Brockton school system has a lot to (re)learn
The pathway back to excellence is grounded in practical experience of what’s worked before
I am sure there will be some who read Susan Szachowicz’s “How to transform Brockton High School back to a national model” (Opinion, March 9) who will maintain that what worked when she was principal of Brockton High School cannot work today. People forget, however, that the school became a national model by doing something no one thought possible: turning a high school with 3,000 students into a success when conventional wisdom suggested that only schools with no more than 700 students could work.
What Szachowicz, who retired in 2013, details about how BHS lost its way and how it can find its way back runs counter to the educational mantra of “best practice informed by research.” Indeed, what she calls for is grounded in practical experience in what it takes to make a school system work, how to develop the kind of teamwork that can overcome individual agendas at every level of the educational process, and the reality that, in the end, the salvation of a school can only be achieved from within. To her proposals, I would add only one: Engage the students in the leadership process necessary to turn the school around.
The models for doing this are out there. This approach can only increase the chance that BHS teachers, students, and staff, along with district leadership, can turn the tide together. DONALD FRANKE Chatham
The writer retired in 2017 after 32 years as a teacher of history and social science at Sandwich High School.
Don’t count on DESE to enforce education laws — look at its record with special ed
In their op-ed “Brockton students need support, not the National Guard” (Opinion, March 8), Michaela Lauture, Leon Smith, and Marlies Spanjaard rightly point out that students’ dysregulated behavior often arises from unmet mental health needs, including supports around the effects of trauma. However, the assumption that guidance and oversight by the Massachusetts Department of Elementary and Secondary Education will quell the fallout from this fact is misguided.
DESE does not effectively enforce education laws in our schools. In fact, the agency is currently under federal investigation into whether it is failing to properly enforce the laws governing special education. DESE has just introduced a new Individualized Educational Program form that schools use to document the needs of students with disabilities. The terms “trauma” and “mental health” are not included in this form, although our nonprofit watchdog group SPEDWatch asked the agency several times to do so.
While we pressure DESE to effectively enforce special education laws, we might as well add enforcement of school-based physical restraint regulations to our focus. Maybe then the 3-year-old special education student who was horrifically restrained at the James F. Condon K-8 School in South Boston can hope that his trauma, caused by that restraint, will be properly supported in his future school years.
ELLEN M. CHAMBERS Pepperell The writer is the founder of SPEDWatch.
A strong school library program can be a life-changer
Michaela Lauture, Leon Smith, and Marlies Spanjaard and Susan Szachowicz are correct that putting blame on Brockton High School students and dismantling systems that worked is wrong.
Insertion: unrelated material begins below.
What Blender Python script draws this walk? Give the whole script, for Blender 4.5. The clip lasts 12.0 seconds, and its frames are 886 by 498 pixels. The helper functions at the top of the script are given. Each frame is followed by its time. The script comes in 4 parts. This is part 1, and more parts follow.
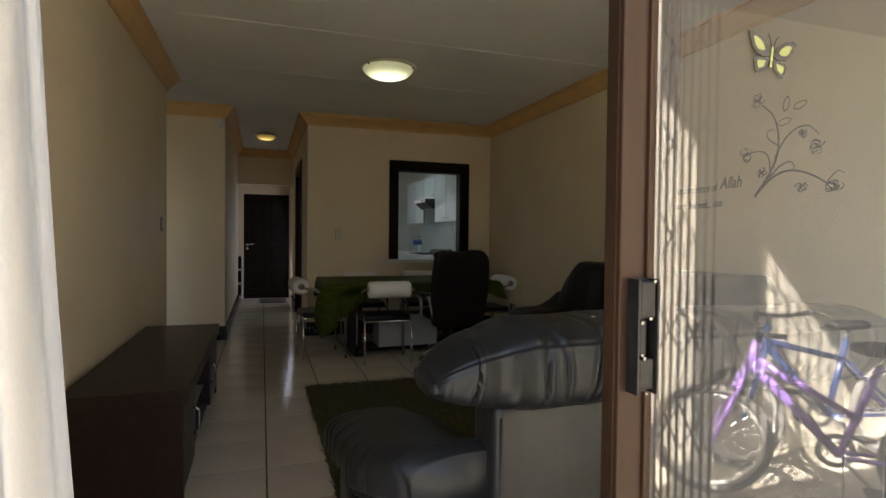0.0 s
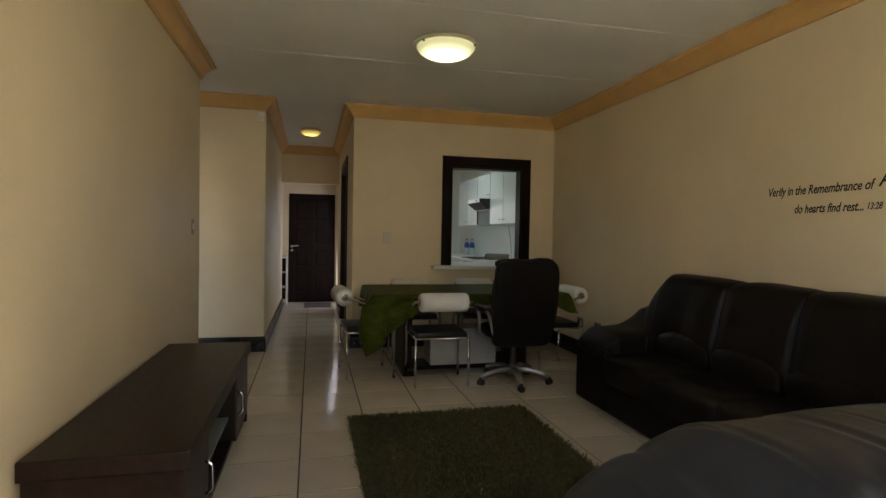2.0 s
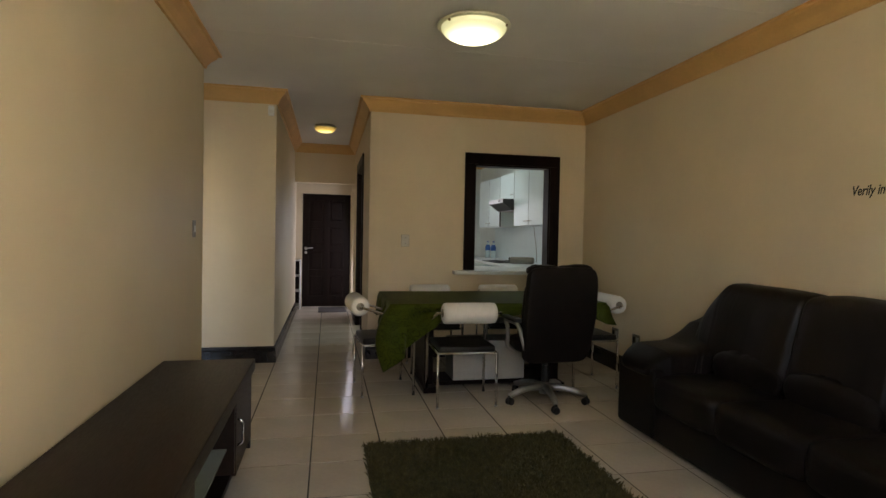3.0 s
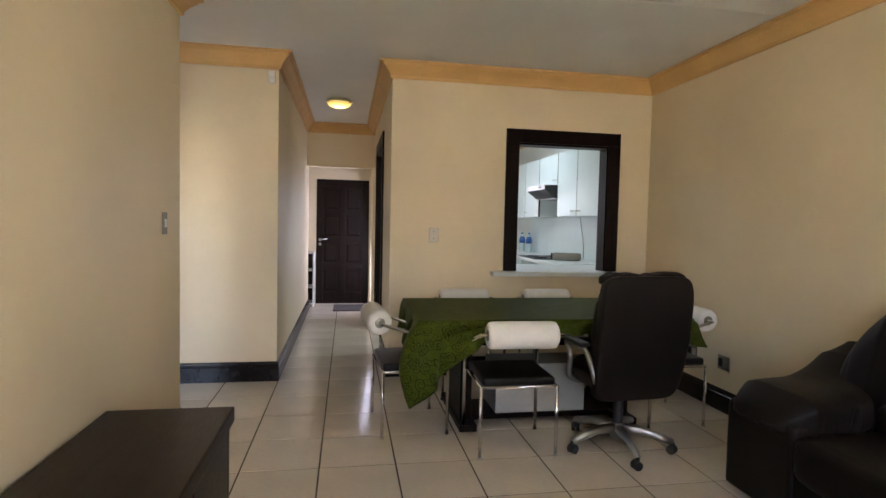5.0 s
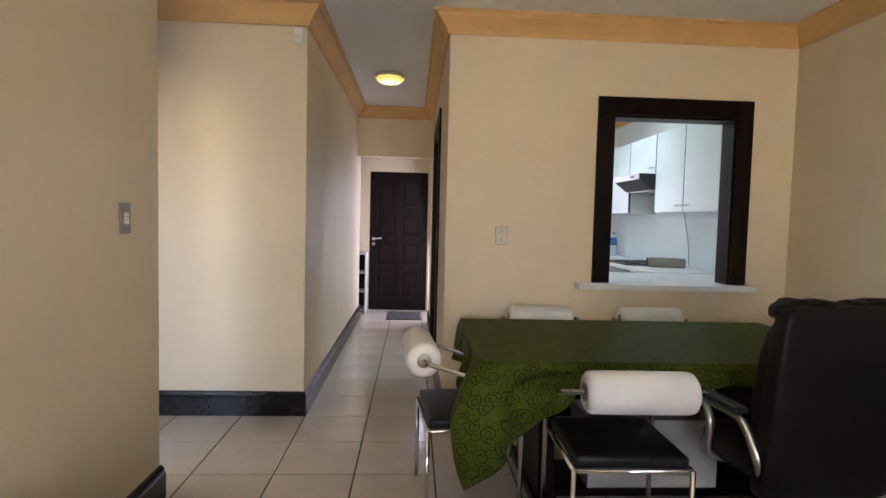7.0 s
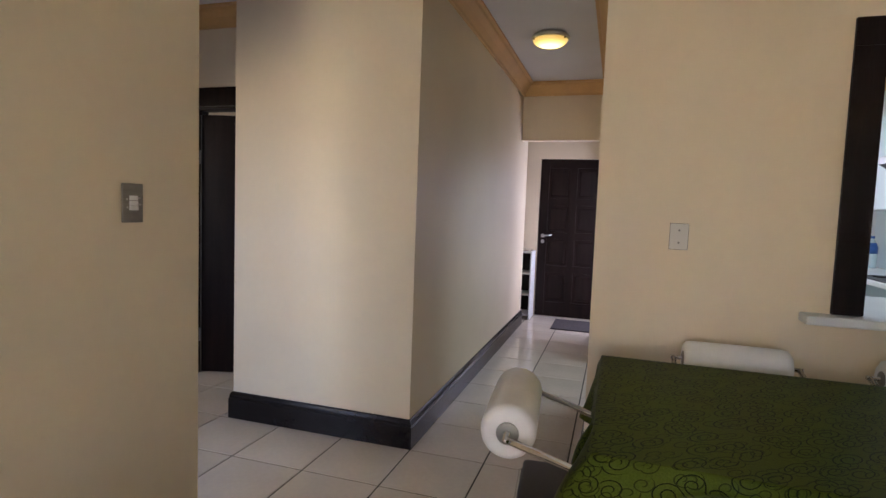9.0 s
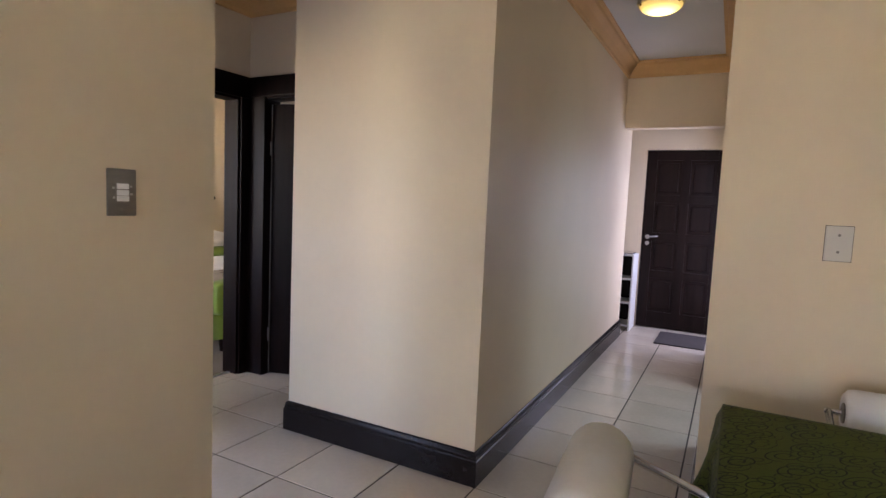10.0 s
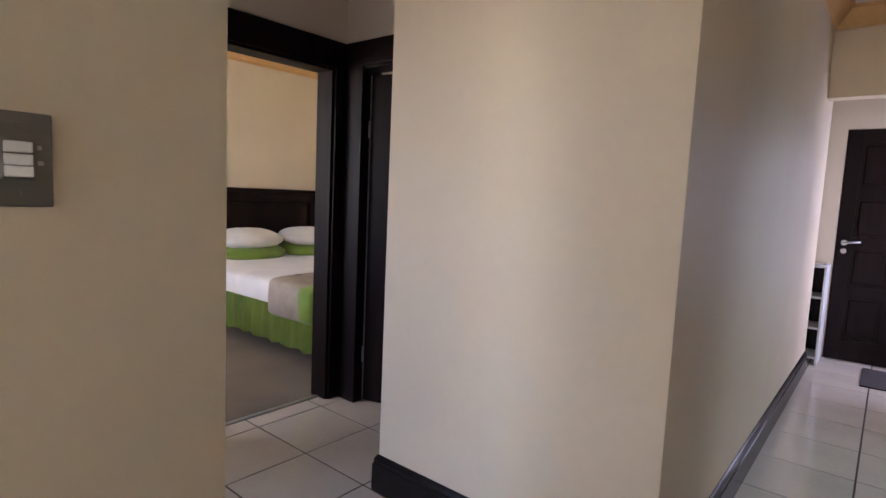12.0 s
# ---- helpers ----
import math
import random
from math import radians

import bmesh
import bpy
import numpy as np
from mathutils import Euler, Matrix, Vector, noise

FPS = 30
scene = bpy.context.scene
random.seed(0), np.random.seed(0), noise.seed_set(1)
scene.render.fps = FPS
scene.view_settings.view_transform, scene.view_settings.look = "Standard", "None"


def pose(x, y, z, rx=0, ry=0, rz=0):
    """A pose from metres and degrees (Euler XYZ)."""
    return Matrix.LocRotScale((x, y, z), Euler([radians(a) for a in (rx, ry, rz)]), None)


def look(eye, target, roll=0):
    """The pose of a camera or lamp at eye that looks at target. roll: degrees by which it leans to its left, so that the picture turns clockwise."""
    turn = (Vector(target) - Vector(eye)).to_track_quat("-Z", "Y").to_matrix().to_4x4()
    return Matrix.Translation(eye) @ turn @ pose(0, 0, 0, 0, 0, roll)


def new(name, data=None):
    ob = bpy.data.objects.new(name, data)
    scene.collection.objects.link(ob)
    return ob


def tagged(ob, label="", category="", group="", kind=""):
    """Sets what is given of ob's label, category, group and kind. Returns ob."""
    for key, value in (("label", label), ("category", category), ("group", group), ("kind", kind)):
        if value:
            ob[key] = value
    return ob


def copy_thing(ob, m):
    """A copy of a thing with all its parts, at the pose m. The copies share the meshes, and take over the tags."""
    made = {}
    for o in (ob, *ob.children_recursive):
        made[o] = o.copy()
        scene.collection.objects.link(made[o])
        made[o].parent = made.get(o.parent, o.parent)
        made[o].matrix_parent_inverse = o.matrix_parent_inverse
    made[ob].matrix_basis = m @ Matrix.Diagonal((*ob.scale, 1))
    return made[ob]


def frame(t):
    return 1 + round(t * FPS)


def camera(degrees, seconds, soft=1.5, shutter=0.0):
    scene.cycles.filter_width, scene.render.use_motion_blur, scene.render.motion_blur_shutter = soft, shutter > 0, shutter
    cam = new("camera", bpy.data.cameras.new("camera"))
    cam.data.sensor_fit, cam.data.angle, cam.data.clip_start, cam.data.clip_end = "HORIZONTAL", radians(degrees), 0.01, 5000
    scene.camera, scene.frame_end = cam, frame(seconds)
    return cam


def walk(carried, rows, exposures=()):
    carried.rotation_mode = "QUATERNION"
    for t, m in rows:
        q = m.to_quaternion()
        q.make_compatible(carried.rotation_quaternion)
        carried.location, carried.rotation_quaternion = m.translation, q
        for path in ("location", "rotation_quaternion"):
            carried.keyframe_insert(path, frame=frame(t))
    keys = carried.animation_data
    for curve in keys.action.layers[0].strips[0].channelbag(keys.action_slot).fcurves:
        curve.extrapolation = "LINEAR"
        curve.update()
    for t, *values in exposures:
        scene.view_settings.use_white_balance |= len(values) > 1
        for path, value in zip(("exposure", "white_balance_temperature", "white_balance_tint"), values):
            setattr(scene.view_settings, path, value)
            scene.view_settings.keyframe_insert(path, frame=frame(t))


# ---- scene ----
cam = camera(78.3, 12.0)
PATH = [
    (0, (0.278, 1.188, 1.275), (0.91, 3.085, 1.228), 0.6),
    (0.5, (0.308, 1.357, 1.296), (0.912, 3.263, 1.244), 0.5),
    (1, (0.346, 1.542, 1.29), (0.906, 3.462, 1.243), 0.7),
    (1.5, (0.373, 1.722, 1.3), (0.873, 3.657, 1.252), 1.0),
    (2, (0.358, 1.899, 1.318), (0.829, 3.842, 1.269), 1.0),
    (2.5, (0.355, 2.102, 1.324), (0.797, 4.052, 1.274), 1.0),
    (3, (0.386, 2.354, 1.338), (0.802, 4.309, 1.291), 1.1),
    (5, (0.443, 3.372, 1.4), (0.791, 5.339, 1.302), 1.3),
    (5.5, (0.457, 3.645, 1.395), (0.797, 5.613, 1.291), 1.3),
    (6, (0.481, 3.912, 1.397), (0.803, 5.883, 1.289), 1.3),
    (6.5, (0.524, 4.184, 1.393), (0.763, 6.167, 1.285), 1.3),
    (8.5, (0.875, 5.098, 1.377), (0.46, 7.05, 1.242), 2.0),
    (9, (0.92, 5.354, 1.378), (0.319, 7.256, 1.229), 2.1),
    (9.5, (0.922, 5.607, 1.38), (0.135, 7.438, 1.214), 2.3),
    (10, (0.877, 5.851, 1.371), (-0.055, 7.612, 1.198), 2.5),
    (10.5, (0.818, 6.06, 1.355), (-0.228, 7.755, 1.175), 2.4),
    (11, (0.662, 6.245, 1.354), (-0.47, 7.883, 1.165), 2.5),
    (11.5, (0.508, 6.388, 1.342), (-0.703, 7.968, 1.153), 2.4),
    (12, (0.322, 6.547, 1.337), (-0.94, 8.085, 1.137), 2.6),
]
EXPOSURES = [(0, 3.83, 6650, 12), (0.5, 3.97, 6900, 12), (1.5, 4.48, 7100, 11), (2.5, 4.74, 7200, 12), (3.2, 5.0, 7000, 14), (5.0, 5.89, 6450, 17), (5.5, 6.02, 6300, 18), (6.5, 6.04, 6250, 20), (8.5, 5.7, 6100, 22), (10.5, 5.84, 5900, 26), (12, 5.66, 5800, 27)]
walk(cam, [(t, look(eye, target, roll)) for t, eye, target, roll in PATH], EXPOSURES)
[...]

Yes, creating a climate of support, putting student-focused systems in place, and implementing developmental models are the keys to a safe and vibrant school for students to thrive and for staff to grow professionally. A life-changing element is to provide equitable access to an effective school library program: one with a licensed school library teacher, an adequate budget for a robust collection, and a schedule that meets the needs of each student.
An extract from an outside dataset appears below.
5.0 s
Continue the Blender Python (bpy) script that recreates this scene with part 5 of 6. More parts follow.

Access to this empowering form of learning is a civil right. Rudine Sims Bishop’s research on children’s books describes how library collections are windows, mirrors, and sliding glass doors. When children find their voice with choice through a school library program — their race, national origin, gender, disability, and religion — they become independent learners and thinkers.
After years of cuts, Brockton should bring back a robust, districtwide library program. Years of extensive school library impact studies show that students with access to a strong school library program garner higher achievement, meet academic standards, and have lower dropout rates. Boston and Springfield are doing just that with K-12 school library programs, where licensed school library teachers know each student well and work with school faculty to bring a culture of reading and academic success in each school.
DEBORAH LANG FROGGATT Old Lyme, Conn.
The writer is outreach director of the Massachusetts School Library Association and former director of library services for the Boston Public Schools.